Sky’s chief executive says efficiencies will help the broadcaster overcome the spiralling cost of sports rights.
In an interview with CNBC, Jeremy Darroch said it wasn’t so much the £4.2 billion paid for the Premier League for the next three seasons, but how Sky was using its assets.
“[It’s] about how effective are we at monetising those investments and what we’ve built in the UK is a highly effective monetisation engine so we don’t just supply sports rights in one way. We provide it in a multi multitude of different ways including pay as you go as well as a subscription service. And increasingly of course we’re also able to leverage new revenue streams on the back of that,” said Darroch.
He said there remained the potential for growth in a market where only 50, 55 per cent of people pay for TV. “So if we can continue to persuade more people to upgrade then there’s still a huge amount of value that we can then reinvest in the very best content for our customers.”
Darroch expressed delight at the progress that had been made in integrating the Italian and German markets. Italy was particularly gratifying and had been run on what he called a “self-help” basis. “One of the interesting things about our business plan in Italy it was predicated on the change that we can bring to the existing business in Italy rather than really relying on the big change in the economy now and that is certainly true to say that Italy as an economy is probably more challenged than either Germany or the UK”.

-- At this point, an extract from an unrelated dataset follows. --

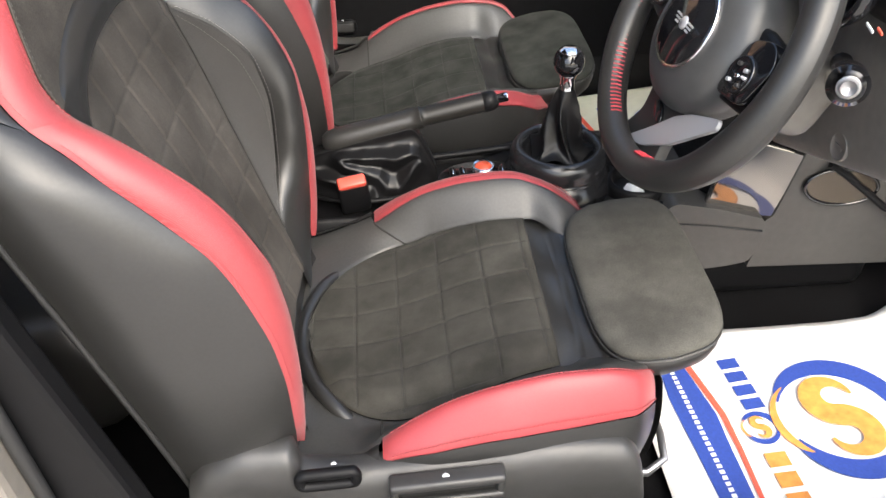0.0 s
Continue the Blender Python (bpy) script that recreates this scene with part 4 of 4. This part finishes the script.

There was good news for subscribers outside of the UK wanting to get hold of the Sky Q box, where the integration meant a much faster delivery time than the countries would have been able to achieve on their own.
Asked about the data that was collected by OTT services such as Amazon and Netflix, Darroch explained data to be an important part of the Sky business. This included data derived from a second set-top box that Darroch described as an “increasing facet of what we do”, giving Sky insight on how customers consume, stay with a programme or treat an ad break.